[BEGIN Supplied material]
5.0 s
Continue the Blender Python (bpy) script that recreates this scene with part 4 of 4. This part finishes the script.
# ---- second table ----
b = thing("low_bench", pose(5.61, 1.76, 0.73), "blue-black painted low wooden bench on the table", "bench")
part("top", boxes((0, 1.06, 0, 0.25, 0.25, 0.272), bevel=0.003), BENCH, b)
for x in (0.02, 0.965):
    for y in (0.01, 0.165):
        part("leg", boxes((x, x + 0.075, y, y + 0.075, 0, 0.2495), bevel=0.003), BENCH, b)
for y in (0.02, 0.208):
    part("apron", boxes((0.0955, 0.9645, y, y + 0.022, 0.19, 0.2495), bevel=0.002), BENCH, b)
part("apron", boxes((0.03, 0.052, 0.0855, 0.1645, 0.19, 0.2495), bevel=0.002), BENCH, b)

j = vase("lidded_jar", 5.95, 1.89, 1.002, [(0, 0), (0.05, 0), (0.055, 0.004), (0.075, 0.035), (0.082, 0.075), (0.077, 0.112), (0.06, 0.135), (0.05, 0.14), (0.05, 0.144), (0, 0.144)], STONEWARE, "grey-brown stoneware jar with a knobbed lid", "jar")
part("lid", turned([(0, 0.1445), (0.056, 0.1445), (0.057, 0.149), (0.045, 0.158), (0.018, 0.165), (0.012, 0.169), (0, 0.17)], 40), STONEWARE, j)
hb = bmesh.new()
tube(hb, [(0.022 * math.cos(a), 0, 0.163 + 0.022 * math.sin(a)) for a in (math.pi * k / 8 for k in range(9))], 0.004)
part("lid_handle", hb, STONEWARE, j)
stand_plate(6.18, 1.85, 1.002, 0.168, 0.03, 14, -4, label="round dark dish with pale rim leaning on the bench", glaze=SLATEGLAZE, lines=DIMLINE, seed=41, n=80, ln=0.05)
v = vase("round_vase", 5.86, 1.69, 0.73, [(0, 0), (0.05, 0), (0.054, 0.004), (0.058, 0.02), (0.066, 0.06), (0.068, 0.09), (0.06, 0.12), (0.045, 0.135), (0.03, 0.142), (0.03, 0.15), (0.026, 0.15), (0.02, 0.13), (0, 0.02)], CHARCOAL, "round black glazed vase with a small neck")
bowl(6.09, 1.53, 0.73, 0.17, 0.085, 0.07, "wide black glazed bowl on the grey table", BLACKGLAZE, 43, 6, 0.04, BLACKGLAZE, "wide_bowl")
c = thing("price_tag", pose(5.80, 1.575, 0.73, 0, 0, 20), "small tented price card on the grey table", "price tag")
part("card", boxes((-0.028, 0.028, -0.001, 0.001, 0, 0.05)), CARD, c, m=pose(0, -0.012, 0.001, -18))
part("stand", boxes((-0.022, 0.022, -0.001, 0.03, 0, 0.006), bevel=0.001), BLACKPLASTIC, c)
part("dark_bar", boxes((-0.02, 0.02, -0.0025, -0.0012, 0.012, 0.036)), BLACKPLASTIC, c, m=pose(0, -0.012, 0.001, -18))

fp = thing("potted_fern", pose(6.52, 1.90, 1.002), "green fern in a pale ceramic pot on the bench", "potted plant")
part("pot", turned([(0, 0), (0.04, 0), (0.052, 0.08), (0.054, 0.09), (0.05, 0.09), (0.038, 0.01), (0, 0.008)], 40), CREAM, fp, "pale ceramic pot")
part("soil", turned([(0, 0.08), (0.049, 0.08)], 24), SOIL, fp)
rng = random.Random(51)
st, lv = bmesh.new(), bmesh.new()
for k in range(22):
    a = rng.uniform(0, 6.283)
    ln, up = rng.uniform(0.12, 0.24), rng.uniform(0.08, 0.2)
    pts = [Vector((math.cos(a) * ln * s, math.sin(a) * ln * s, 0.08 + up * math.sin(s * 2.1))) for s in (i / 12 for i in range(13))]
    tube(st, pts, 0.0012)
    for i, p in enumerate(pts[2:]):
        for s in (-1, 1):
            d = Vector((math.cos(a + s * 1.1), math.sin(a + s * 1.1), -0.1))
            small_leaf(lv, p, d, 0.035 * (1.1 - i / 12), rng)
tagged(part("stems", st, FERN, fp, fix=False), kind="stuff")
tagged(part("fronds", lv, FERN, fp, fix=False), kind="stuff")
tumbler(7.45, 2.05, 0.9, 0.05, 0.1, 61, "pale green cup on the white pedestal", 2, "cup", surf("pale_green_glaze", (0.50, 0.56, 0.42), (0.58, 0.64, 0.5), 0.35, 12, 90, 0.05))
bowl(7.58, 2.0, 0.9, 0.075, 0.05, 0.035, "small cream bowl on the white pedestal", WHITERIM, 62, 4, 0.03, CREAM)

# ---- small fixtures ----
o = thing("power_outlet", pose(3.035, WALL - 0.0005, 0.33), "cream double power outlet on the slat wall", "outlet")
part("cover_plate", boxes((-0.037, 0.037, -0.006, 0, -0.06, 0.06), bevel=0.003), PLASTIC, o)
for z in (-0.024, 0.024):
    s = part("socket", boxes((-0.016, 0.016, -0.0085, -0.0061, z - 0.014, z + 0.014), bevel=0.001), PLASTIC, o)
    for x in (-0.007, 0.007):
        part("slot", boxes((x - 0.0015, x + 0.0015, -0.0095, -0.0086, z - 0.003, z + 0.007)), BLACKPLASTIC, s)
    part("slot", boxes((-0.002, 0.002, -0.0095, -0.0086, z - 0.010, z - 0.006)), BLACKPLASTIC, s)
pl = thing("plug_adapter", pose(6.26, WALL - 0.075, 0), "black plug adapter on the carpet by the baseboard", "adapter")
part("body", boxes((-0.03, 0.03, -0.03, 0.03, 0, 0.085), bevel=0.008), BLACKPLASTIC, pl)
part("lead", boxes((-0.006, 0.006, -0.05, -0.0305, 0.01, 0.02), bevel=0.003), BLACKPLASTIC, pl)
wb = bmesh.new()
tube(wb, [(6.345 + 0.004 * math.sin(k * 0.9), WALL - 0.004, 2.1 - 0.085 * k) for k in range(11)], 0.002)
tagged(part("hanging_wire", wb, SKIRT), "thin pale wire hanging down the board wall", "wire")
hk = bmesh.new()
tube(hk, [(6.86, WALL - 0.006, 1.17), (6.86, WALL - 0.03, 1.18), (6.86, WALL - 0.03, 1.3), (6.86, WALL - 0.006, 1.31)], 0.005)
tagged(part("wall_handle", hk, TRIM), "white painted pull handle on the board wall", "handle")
[END Supplied material]
[BEGIN Supplied material]
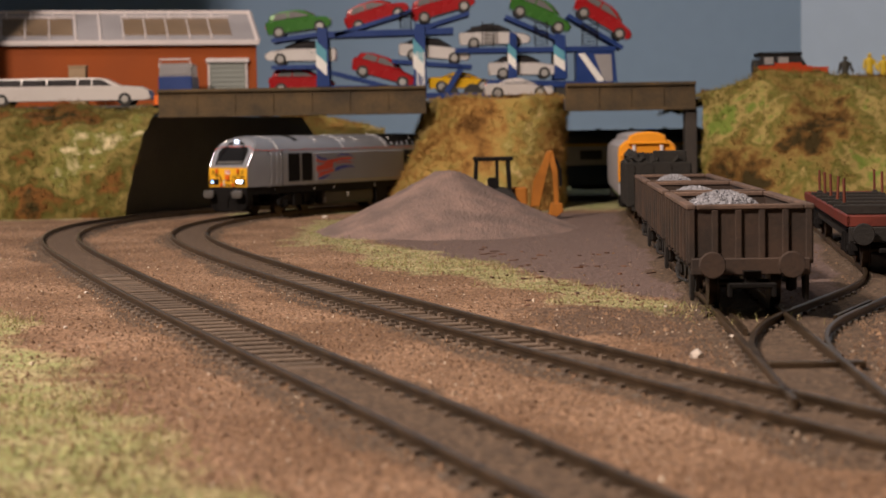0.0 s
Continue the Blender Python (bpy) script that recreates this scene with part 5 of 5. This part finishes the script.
[END Supplied material]
### [Exercise]
Identify the lines of the entries containing the string "Python". Copy each such line.

### [Full answer]
Continue the Blender Python (bpy) script that recreates this scene with part 4 of 4. This part finishes the script.
Continue the Blender Python (bpy) script that recreates this scene with part 5 of 5. This part finishes the script.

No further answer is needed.